Gaines' residency at the Mitchell Center has given him the opportunity to further his artistic practice and develop new work. His installations reflect a self-reflection and exploration, taking viewers on a journey that invites interpretation and reflection. Themes of interconnectedness, technology, and the natural world are woven throughout his work, as well as an emphasis on creating beauty and promoting mindfulness. His installations often center on the beauty of natural elements and the cycle of life and decay in nature. His most recent series Rust Garden, for example, features rusted steel floral designs that resemble a garden in the midst of an abandoned factory. This immersive, interactive installation invites viewers to contemplate the beauty of natural rust on oxidized steel while exploring themes of decay and renewal in nature.

LE FLEUR LOUNGE CHAIR | Source: Preston Gaines

LE FLEUR LOUNGE CHAIR | Source: Preston Gaines

But Gaines' art is not just about aesthetics - he hopes to use his work as a vehicle for social change, promoting equity, justice, and empowerment.

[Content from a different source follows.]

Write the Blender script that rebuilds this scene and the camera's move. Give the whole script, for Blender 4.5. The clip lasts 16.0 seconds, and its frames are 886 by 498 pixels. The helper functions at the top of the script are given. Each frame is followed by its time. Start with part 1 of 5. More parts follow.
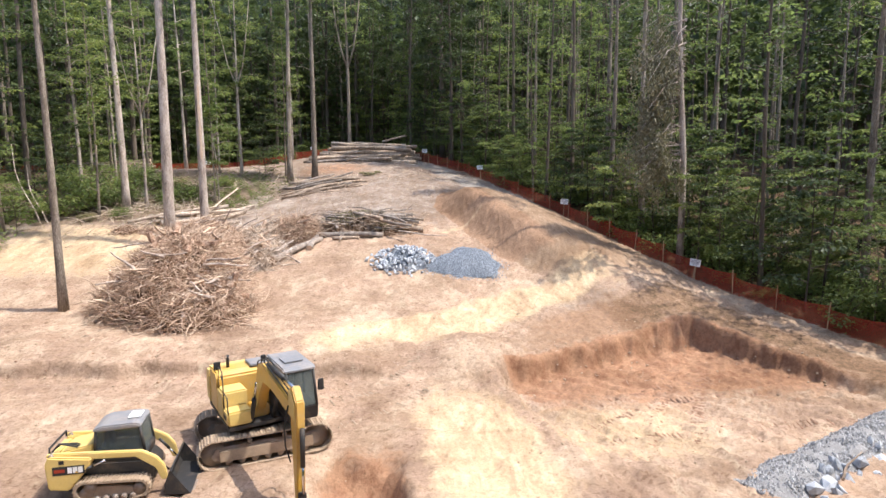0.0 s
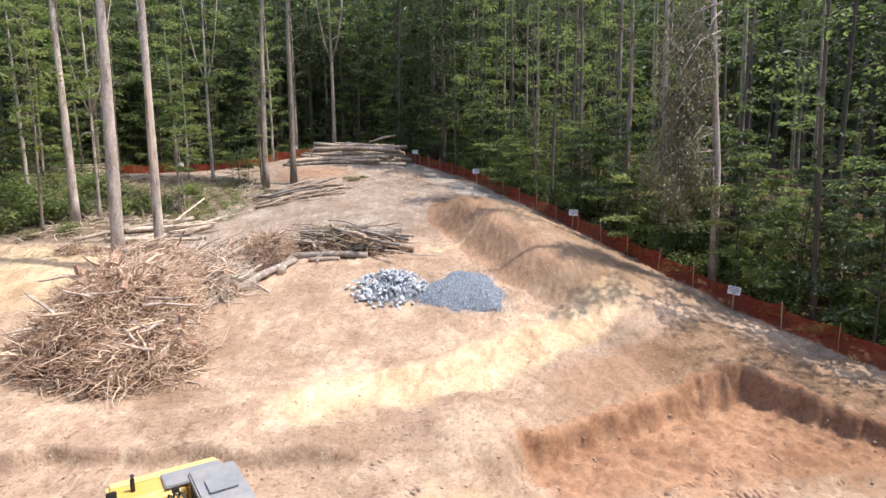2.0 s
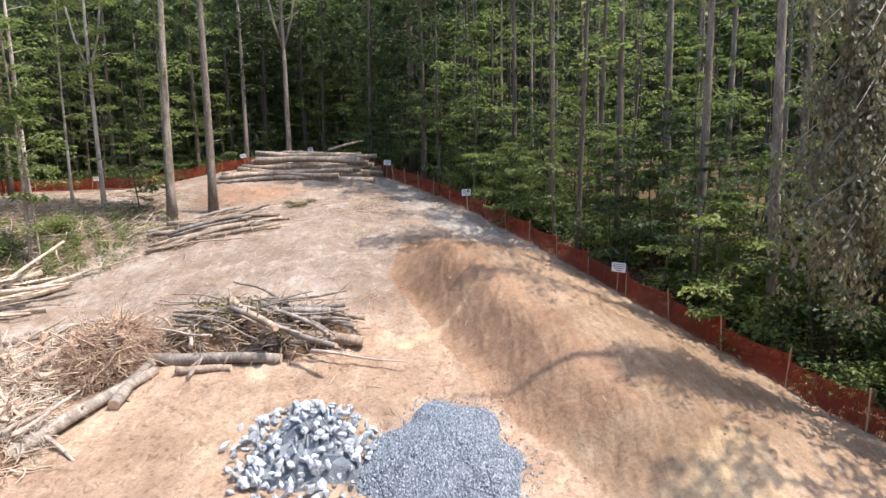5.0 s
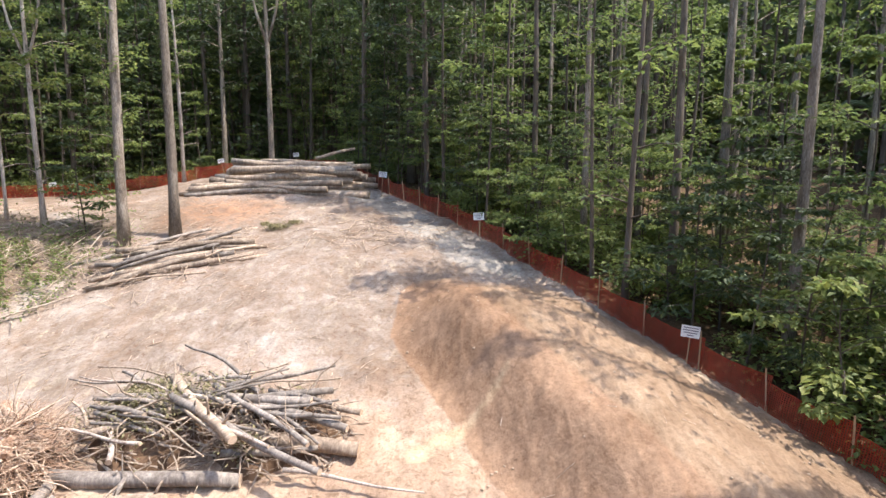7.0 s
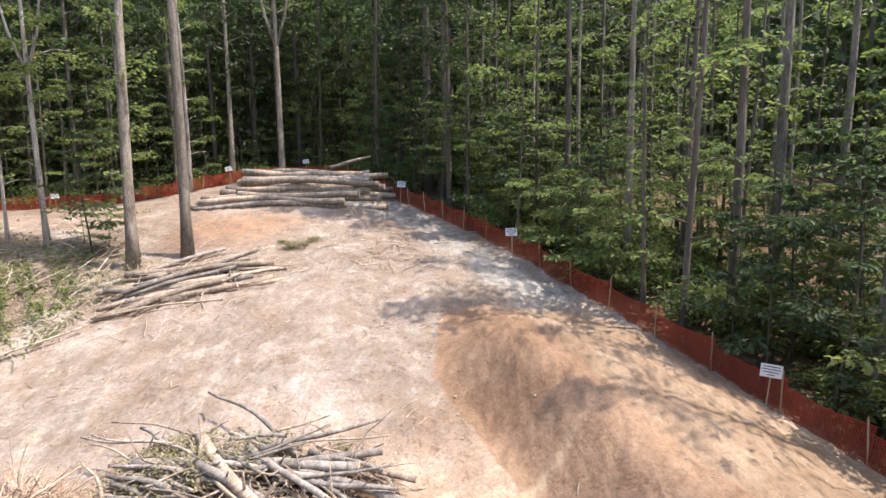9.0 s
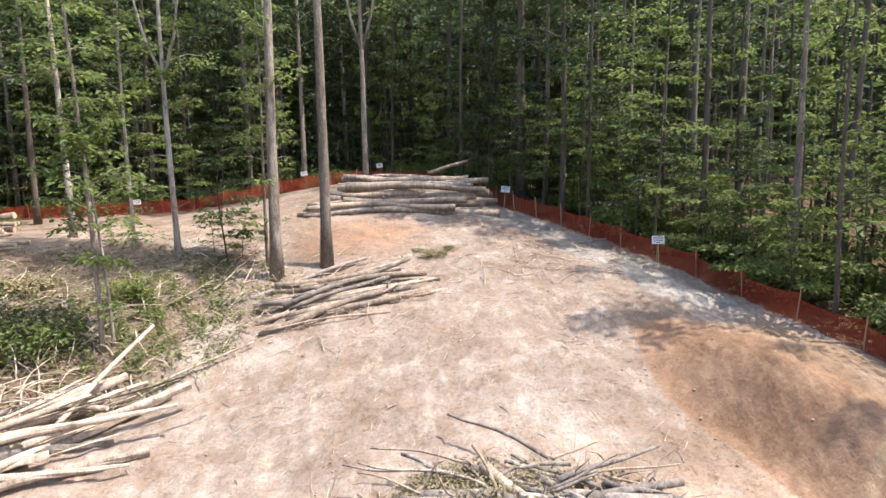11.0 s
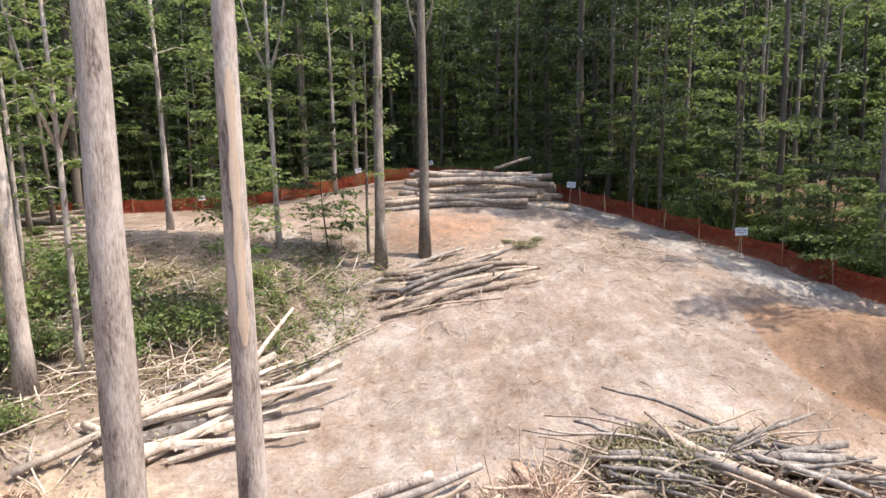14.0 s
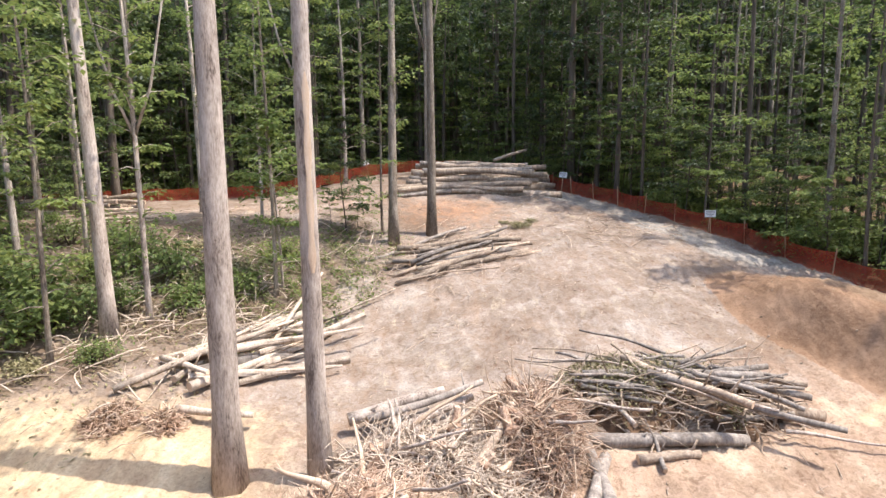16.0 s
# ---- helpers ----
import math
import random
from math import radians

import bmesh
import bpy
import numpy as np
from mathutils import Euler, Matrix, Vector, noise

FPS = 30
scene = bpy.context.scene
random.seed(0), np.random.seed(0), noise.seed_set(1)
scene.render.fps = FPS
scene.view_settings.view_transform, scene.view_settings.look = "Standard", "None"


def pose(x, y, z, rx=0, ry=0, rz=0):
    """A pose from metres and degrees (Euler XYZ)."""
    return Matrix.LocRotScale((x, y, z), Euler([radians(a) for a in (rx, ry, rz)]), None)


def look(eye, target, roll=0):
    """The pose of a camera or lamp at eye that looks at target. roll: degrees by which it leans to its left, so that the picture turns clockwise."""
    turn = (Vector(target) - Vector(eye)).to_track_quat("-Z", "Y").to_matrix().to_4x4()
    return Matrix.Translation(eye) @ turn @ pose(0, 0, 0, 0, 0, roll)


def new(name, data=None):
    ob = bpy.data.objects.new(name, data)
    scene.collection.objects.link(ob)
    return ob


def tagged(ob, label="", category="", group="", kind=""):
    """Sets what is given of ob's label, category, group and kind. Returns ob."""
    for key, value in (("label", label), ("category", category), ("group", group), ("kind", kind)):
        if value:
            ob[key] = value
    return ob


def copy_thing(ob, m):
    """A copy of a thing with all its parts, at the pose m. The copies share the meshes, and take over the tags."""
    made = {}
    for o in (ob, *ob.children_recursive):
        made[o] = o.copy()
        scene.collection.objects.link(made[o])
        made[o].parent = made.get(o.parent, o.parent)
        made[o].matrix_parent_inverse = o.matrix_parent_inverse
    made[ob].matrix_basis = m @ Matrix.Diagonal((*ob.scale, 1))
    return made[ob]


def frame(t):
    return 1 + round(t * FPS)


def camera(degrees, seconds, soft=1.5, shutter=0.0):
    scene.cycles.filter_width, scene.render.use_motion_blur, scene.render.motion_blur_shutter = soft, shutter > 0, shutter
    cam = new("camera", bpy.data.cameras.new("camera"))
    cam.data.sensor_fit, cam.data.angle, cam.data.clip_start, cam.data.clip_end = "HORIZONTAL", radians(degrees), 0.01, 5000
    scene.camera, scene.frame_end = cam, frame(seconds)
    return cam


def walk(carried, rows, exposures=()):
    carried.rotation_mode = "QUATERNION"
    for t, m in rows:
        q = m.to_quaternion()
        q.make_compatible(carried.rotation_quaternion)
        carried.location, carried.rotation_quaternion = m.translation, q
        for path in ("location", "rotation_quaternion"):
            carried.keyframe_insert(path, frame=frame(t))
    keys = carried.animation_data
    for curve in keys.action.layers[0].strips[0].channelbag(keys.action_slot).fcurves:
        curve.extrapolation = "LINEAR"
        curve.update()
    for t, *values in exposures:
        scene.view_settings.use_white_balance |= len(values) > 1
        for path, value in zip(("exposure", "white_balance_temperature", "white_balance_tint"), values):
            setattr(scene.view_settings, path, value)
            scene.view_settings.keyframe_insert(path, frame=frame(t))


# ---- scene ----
cam = camera(73.7, 16.0, soft=1.5)
PATH = [
    (0, (0.02, -0.08, 7.136), (0.019, 1.905, 6.887), -0.3),
    (0.5, (-0.112, 0.774, 7.394), (-0.109, 2.757, 7.137), -0.4),
    (1, (-0.156, 1.991, 7.585), (-0.15, 3.974, 7.325), -0.5),
    (1.5, (-0.159, 3.455, 7.837), (-0.142, 5.438, 7.573), -0.5),
    (2, (-0.061, 5.355, 8.073), (-0.035, 7.337, 7.804), -0.6),
    (2.5, (0.098, 7.428, 8.349), (0.131, 9.409, 8.074), -0.8),
    (3, (0.339, 9.795, 8.521), (0.376, 11.776, 8.249), -0.9),
    (3.5, (0.559, 12.196, 8.689), (0.599, 14.177, 8.42), -1.0),
    (4, (0.7, 14.759, 8.927), (0.748, 16.74, 8.655), -1.1),
    (4.5, (0.937, 17.369, 9.163), (0.99, 19.35, 8.89), -1.1),
    (4.7, (0.954, 18.425, 9.284), (1.008, 20.406, 9.009), -1.1),
    (6.8, (0.242, 25.967, 10.375), (0.346, 27.946, 10.101), 0.1),
    (7, (0.088, 26.168, 10.45), (0.188, 28.147, 10.175), -0.0),
    (7.5, (-0.197, 26.507, 10.588), (-0.095, 28.486, 10.311), -0.1),
    (8, (-0.379, 27.308, 10.826), (-0.275, 29.285, 10.545), -0.3),
    (8.2, (-0.443, 27.596, 10.917), (-0.338, 29.573, 10.636), -0.4),
    (10.3, (-4.946, 29.163, 11.399), (-4.864, 31.142, 11.12), -0.7),
    (10.5, (-5.768, 29.299, 11.423), (-5.688, 31.278, 11.145), -0.7),
    (11, (-7.919, 29.592, 11.492), (-7.843, 31.571, 11.216), -0.8),
    (11.5, (-9.964, 29.925, 11.542), (-9.9, 31.904, 11.265), -0.9),
    (12, (-11.37, 30.106, 11.528), (-11.311, 32.086, 11.252), -1.0),
    (12.5, (-11.969, 30.18, 11.566), (-11.907, 32.16, 11.291), -0.9),
    (13, (-12.212, 29.777, 11.475), (-12.149, 31.757, 11.199), -0.8),
    (13.5, (-12.313, 29.321, 11.447), (-12.251, 31.301, 11.168), -0.8),
    (14, (-12.411, 28.411, 11.288), (-12.349, 30.391, 11.012), -0.8),
    (14.5, (-12.545, 27.079, 11.146), (-12.48, 29.059, 10.867), -0.7),
    (15, (-12.661, 26.08, 11.055), (-12.595, 28.059, 10.774), -0.7),
    (15.5, (-12.812, 25.061, 10.911), (-12.743, 27.04, 10.628), -0.6),
    (16, (-12.908, 24.262, 10.807), (-12.841, 26.241, 10.523), -0.6),
]
walk(cam, [(t, look(eye, target, roll)) for t, eye, target, roll in PATH],
     exposures=[(0.0, 1.36), (4.5, 1.42), (7.0, 1.66), (10.5, 1.66), (13.0, 1.54), (16.0, 1.54)])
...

Through his art, he aims to create a space for dialogue and awareness, encouraging viewers to reflect on their own experiences and perspectives.

In an upcoming show at the Mashburn Gallery in the Gerald D. Hines College of Architecture and Design, he will showcase work made while in residence at the Cynthia Woods Mitchell Center for the Arts exploring the intersection of nature and technology. The exhibition promises to be an immersive and thought-provoking experience, inviting viewers to contemplate their relationship with the environment and the role of technology in shaping our world. You can visit the exhibition from June 6 - July 2023.